Reiji convinces Tsukihara to tell him about the drug business and gives the police one of the cans from Tsukihara's dog food business used to transport the drugs. He must attend the drug deal aboard the Russian boat Crime & Punishment near the docks and avoid the DEA and the police who want him for attempted murder as well as Nekozawa in order to have Todoroki arrested and prove his innocence with the assistance of Kazumi's team waiting to ambush the yakuza. Tsukihara anticipates the ambush and instead secretly has the MDMA delivered by swimming dogs. Nekozawa surprises the police ambush and is chased off by them but then reaches Reiji and attacks him as Reiji pantomimes a swimming dog to the police running surveillance. The police attempt to sacrifice Reiji but he fights back with new confidence. Kuroken arrives on a motorcycle and brings Hiura, whose new legs enable the Crazy Papillon to take flying leaps and fight off the yakuza clans. Kuroken shoots a rocket launcher into a crane, which collapses and crushes Nekozawa. Reiji pursues Tsukihara and is shot by him but the bullet is stopped by the bulletproof vest that Junna fashioned for him. Reiji defeats Tsukihara in a fistfight and has him arrested. Tsukihara takes full blame for the drug deal so Reiji is unable to arrest Ako or Shuho but he is glad that he has stopped the war between the Sukiya-kai and the Hachinosu-kai. The film ends with Hiura pulling his fancy red car up to the hiding Reiji with Kuroken in the passenger seat and Hiura saying that he thought of something funny.

==Cast==
- Toma Ikuta as Reiji Kikukawa
- Shinichi Tsutsumi as Masaya Hiura
- Takashi Okamura as Issei Nekozawa
- Riisa Naka as Junna
- Takayuki Yamada
- Yusuke Kamiji as Kenta Kurokawa
- Susumu Terajima as Sakuno Akio
- Junkichi Orimoto as Sakuno Yahei
- Kenichi Endo as Akagiri Kazumi
- Goro Ibuki as Chikuma

==Reception==
By March 30, the film had earned US$20,392,349 at the Japanese box office.
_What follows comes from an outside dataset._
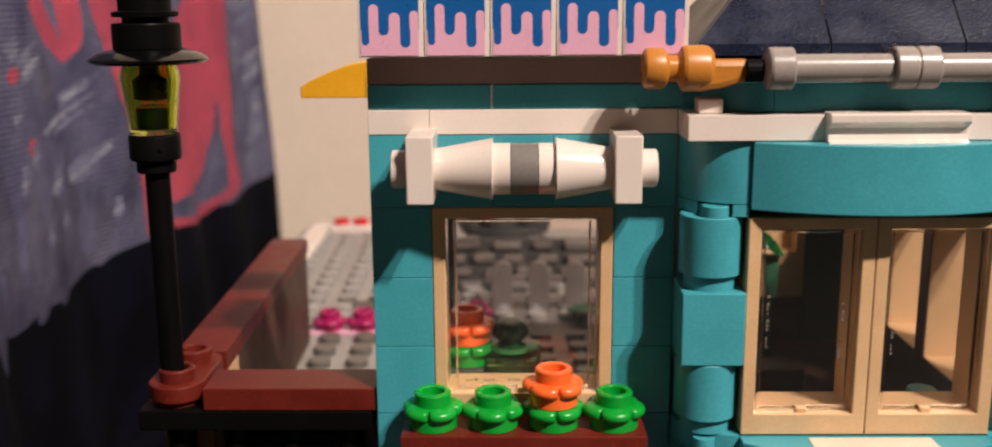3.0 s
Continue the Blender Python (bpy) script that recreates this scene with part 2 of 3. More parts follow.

The film grossed a total of in Japan.
The Hollywood Reporters Deborah Young gave the film a positive review, calling it "an irresistible cops and yakuza romp". Jay Weissberg of Variety said the film "will be right up the alley of Takashi Miike's many fans".

==Sequel==

A sequel, again directed by Takashi Miike, was announced in January 2016 and was released on December 23, 2016.